* [What is expected]:
Retype only what runs from the beginning of the data through the line with "import bmesh"; please omit the pictures and keep every line exact.
==================================================
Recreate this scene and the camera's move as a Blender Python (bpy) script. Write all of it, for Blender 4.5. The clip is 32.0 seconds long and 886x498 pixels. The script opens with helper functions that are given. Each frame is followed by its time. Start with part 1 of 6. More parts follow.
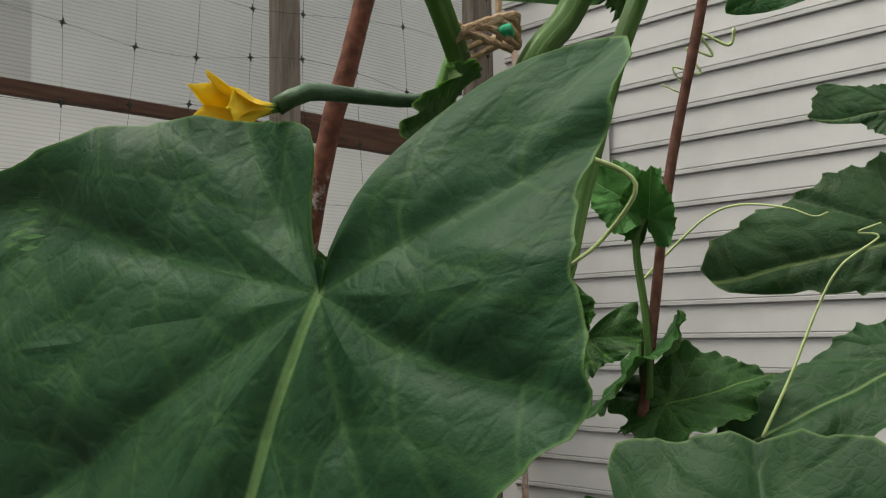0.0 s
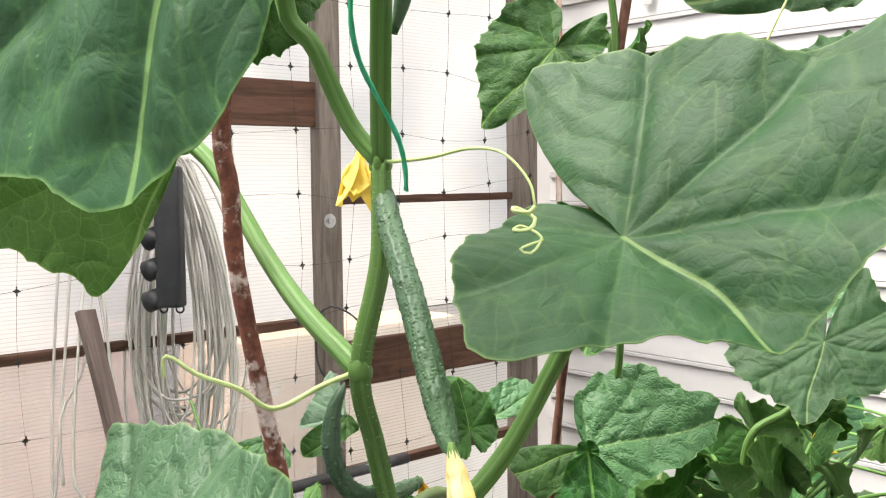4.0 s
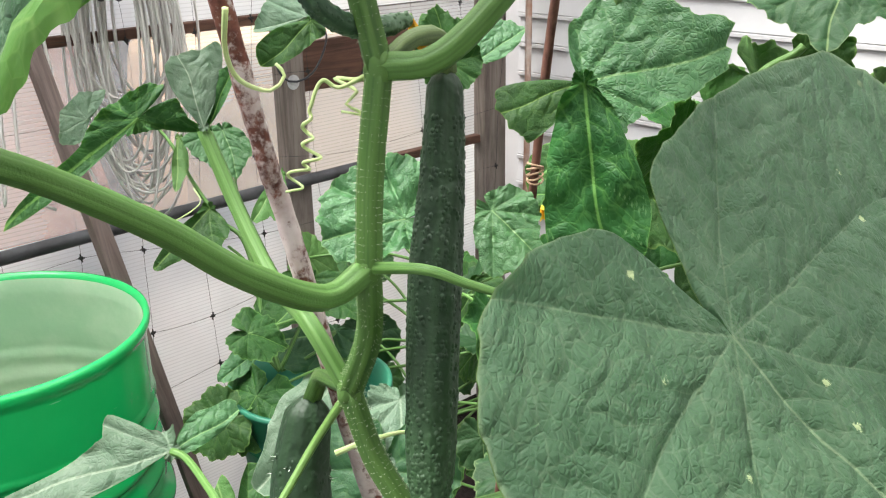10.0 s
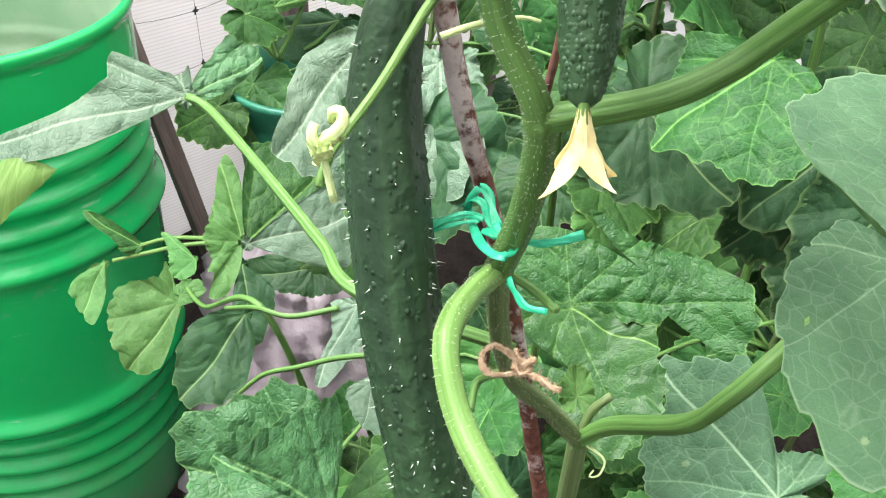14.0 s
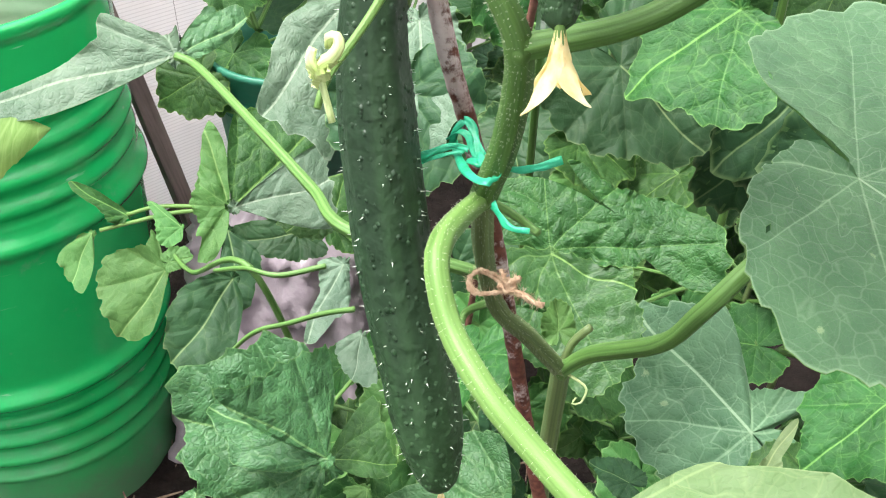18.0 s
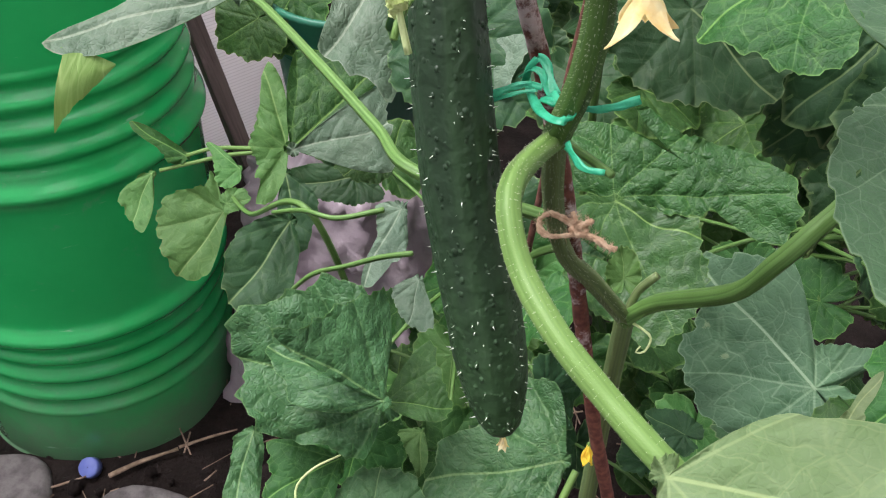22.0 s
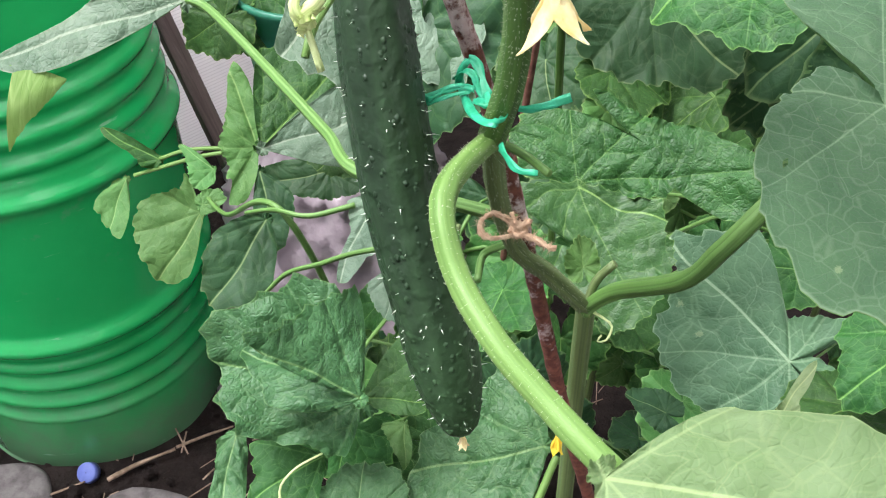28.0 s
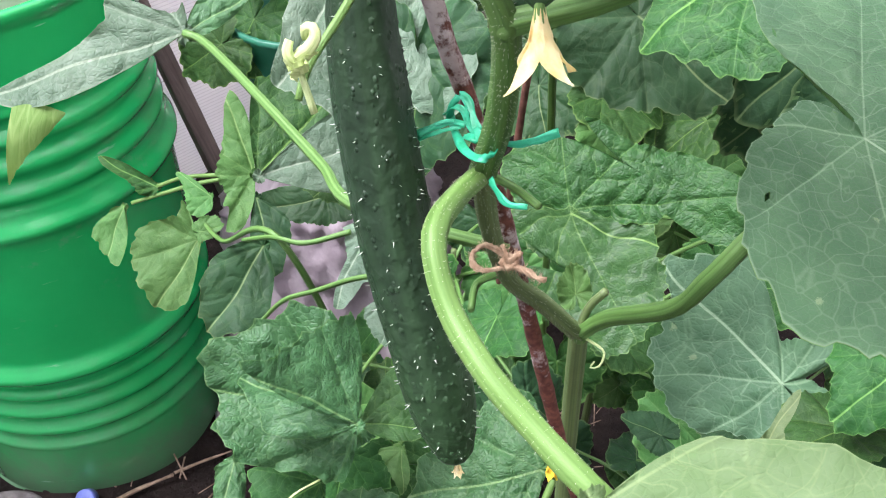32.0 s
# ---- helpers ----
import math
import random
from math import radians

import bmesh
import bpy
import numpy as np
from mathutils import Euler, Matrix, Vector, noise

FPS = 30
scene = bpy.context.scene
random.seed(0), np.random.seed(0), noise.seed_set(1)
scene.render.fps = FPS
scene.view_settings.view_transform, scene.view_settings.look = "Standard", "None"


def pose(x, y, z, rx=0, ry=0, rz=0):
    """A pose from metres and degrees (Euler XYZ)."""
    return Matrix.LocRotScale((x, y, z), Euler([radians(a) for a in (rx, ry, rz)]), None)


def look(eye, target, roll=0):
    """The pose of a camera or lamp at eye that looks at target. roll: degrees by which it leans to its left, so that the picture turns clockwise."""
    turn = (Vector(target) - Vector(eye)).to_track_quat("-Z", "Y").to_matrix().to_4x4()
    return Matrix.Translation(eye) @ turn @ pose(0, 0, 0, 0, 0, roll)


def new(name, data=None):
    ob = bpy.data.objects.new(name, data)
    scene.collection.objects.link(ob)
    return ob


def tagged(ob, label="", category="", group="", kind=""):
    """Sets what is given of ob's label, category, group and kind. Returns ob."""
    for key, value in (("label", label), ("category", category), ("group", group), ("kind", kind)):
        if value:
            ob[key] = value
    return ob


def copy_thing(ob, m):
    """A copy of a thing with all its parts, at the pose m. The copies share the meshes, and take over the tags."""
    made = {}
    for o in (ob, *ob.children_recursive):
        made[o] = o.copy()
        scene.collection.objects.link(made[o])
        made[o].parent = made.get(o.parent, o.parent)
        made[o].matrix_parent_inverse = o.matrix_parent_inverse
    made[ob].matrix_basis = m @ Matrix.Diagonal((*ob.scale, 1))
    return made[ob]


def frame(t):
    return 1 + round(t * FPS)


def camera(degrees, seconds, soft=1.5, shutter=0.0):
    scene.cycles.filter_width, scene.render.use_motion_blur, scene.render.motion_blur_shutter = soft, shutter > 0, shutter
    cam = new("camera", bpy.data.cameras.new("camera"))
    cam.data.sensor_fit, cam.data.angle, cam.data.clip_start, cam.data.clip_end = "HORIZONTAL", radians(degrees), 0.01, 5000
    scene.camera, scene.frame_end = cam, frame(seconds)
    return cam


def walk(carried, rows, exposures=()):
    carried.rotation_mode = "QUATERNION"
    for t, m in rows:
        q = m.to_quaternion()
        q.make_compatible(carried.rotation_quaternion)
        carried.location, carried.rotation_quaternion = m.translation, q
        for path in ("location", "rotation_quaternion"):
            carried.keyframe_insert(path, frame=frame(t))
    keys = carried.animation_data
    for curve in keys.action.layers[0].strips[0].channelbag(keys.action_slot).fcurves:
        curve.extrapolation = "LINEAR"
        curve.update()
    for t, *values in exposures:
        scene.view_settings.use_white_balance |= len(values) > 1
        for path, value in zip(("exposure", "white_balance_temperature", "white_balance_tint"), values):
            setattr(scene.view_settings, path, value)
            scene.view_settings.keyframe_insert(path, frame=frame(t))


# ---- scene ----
LENS = 49.95
cam = camera(LENS, 32.0, soft=1.15)
PATH = [
    (0, -0.0008, 0.0056, 1.7054, 94.91, 1.04, 0.26),
    (0.5, 0.0259, -0.0291, 1.7233, 95.95, 1.46, 2.46),
    (1, 0.0831, -0.0621, 1.7357, 96.42, 0.44, 5.54),
    (1.5, 0.1068, -0.0806, 1.7287, 95.39, -0.73, 7.64),
    (2, 0.1004, -0.076, 1.6976, 92.71, -1.16, 7.09),
    (2.5, 0.0978, -0.0686, 1.6589, 89.59, -0.95, 6.76),
    (3, 0.0861, -0.0703, 1.624, 86.57, -0.59, 6.1),
    (3.5, 0.0832, -0.0758, 1.6022, 87.25, 1.25, 4.04),
    (4, 0.0755, -0.0656, 1.575, 85.65, 0.53, 3.91),
    (4.5, 0.064, -0.0606, 1.5448, 84.46, -0.57, 3.67),
    (6.5, 0.0496, 0.025, 1.4985, 76.62, -1.18, 1.95),
    (7, 0.0508, 0.0304, 1.4948, 75.91, -1.91, 1.94),
    (7.5, 0.041, 0.0328, 1.4901, 75.37, -2.21, 1.57),
    (8, 0.0307, 0.0359, 1.4862, 75.17, -2.37, 1.45),
    (8.5, 0.0267, 0.0358, 1.4888, 75.03, -1.89, 2.06),
    (9, 0.0343, 0.0214, 1.4904, 75.29, -1.43, 0.96),
    (9.5, 0.0431, 0.016, 1.4696, 72.6, -0.11, 1.76),
    (10, 0.0507, 0.0318, 1.4511, 69.82, 0.95, 1.38),
    (10.5, 0.0394, 0.0442, 1.4364, 68.67, 0.3, 1.13),
    (11, 0.0351, 0.0614, 1.43, 67.42, -0.06, 0.14),
    (11.5, 0.0123, 0.0639, 1.4182, 65.84, -0.59, 0.72),
    (12, 0.0014, 0.0683, 1.4078, 64.4, -0.55, 0.79),
    (12.5, -0.0045, 0.0814, 1.3992, 62.6, -0.1, -0.47),
    (13, -0.0142, 0.0769, 1.371, 59.25, -2.09, 0.52),
    (13.5, -0.0181, 0.0787, 1.3532, 56.7, -2.61, 1.08),
    (14, -0.0207, 0.0896, 1.3358, 54.35, -2.6, 1.15),
    (14.5, -0.0407, 0.0954, 1.3202, 52.16, -4.37, 1.24),
    (16.5, -0.0392, 0.0628, 1.331, 54.02, -2.8, -0.67),
    (17, -0.0343, 0.0519, 1.3199, 52.79, -3.68, -0.64),
    (17.5, -0.025, 0.0478, 1.328, 53.24, -2.96, -0.93),
    (18, -0.025, 0.0489, 1.3328, 53.19, -2.26, -0.66),
    (18.5, -0.0303, 0.0494, 1.3288, 52.91, -2.23, -0.16),
    (19, -0.0206, 0.0507, 1.341, 52.57, -0.69, 0.08),
    (19.5, -0.0281, 0.0492, 1.3309, 51.52, -1.02, 0.44),
    (20, -0.0221, 0.0504, 1.3416, 52.36, 0.05, 0.21),
    (20.5, -0.0185, 0.0529, 1.335, 52.16, -0.56, -0.15),
    (21, -0.0155, 0.0562, 1.3315, 52.3, -1.18, -0.92),
    (21.5, -0.0174, 0.0572, 1.3317, 51.15, -0.5, 0.71),
    (22, -0.0347, 0.0533, 1.3231, 50.06, -1.38, 2.46),
    (22.5, -0.0265, 0.0529, 1.3339, 51.35, -0.52, 2.03),
    (23, -0.0166, 0.0547, 1.3464, 51.46, 0.16, 0.77),
    (23.5, -0.0166, 0.053, 1.3465, 51.98, 0.5, 0.3),
    (24, -0.0139, 0.0525, 1.347, 52.11, -0.03, 0.14),
    (24.5, -0.0092, 0.0515, 1.3451, 52.07, -0.34, -0.22),
    (25, -0.0084, 0.0534, 1.3407, 51.75, -0.26, -0.66),
    (25.5, -0.0049, 0.0567, 1.3411, 51.29, -0.02, -0.38),
    (26, -0.0073, 0.0529, 1.3403, 50.02, 0.39, 0.56),
    (26.5, -0.0116, 0.0584, 1.3327, 48.97, 0.48, 0.69),
    (28.5, -0.005, 0.063, 1.3333, 48.83, 1.21, 0.29),
    (29, -0.0095, 0.0578, 1.3364, 48.72, 1.25, 0.66),
    (29.5, -0.0071, 0.0616, 1.3344, 48.47, 1.34, 0.66),
    (30, -0.0051, 0.0589, 1.3396, 49.25, 1.34, 0.36),
    (30.5, -0.0023, 0.0584, 1.3466, 49.99, 1.42, -0.26),
    (31, -0.0024, 0.056, 1.352, 50.54, 1.53, -0.17),
    (31.5, -0.0029, 0.0605, 1.3423, 50.1, 1.35, -0.31),
    (32, -0.0031, 0.0595, 1.3441, 50.05, 1.31, -0.14),
]
EXPO = [(0.0, -0.58, 6900, 3), (0.6, -0.36, 6800, 6), (1.0, -0.20, 6600, 9), (1.9, -0.36, 6600, 10), (2.3, 0.40, 6800, 10), (2.9, 1.12, 6800, 9), (4.5, 1.12, 6800, 9), (6.5, 1.19, 6470, 9), (9.0, 1.14, 6370, 8), (11.0, 1.10, 6470, 8), (12.0, 1.50, 6370, 5), (13.2, 1.50, 6270, 5), (14.5, 1.42, 6320, 12), (17.0, 1.42, 6320, 11), (19.3, 1.34, 6320, 16), (20.0, 1.12, 6320, 19), (21.0, 1.40, 6270, 19), (21.6, 1.22, 6270, 19), (22.0, 0.64, 6270, 21), (22.5, 1.02, 6270, 21), (23.1, 1.48, 6270, 20), (24.5, 1.48, 6220, 12), (26.0, 1.20, 6220, 13), (30.0, 1.12, 6070, 21), (31.0, 1.32, 6020, 22), (32.0, 1.20, 6020, 21)]
walk(cam, [(t, pose(x, y, z, rx, ry, rz)) for t, x, y, z, rx, ry, rz in PATH], EXPO)

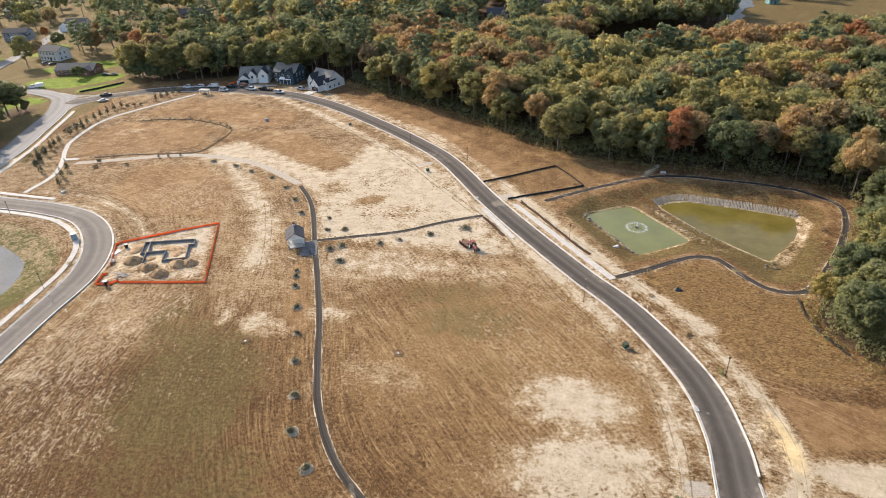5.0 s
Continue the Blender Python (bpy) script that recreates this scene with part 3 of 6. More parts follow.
==================================================
* [The output]:
Recreate this scene and the camera's move as a Blender Python (bpy) script. Write all of it, for Blender 4.5. The clip is 32.0 seconds long and 886x498 pixels. The script opens with helper functions that are given. Each frame is followed by its time. Start with part 1 of 6. More parts follow.
0.0 s
4.0 s
10.0 s
14.0 s
18.0 s
22.0 s
28.0 s
32.0 s
# ---- helpers ----
import math
import random
from math import radians

import bmesh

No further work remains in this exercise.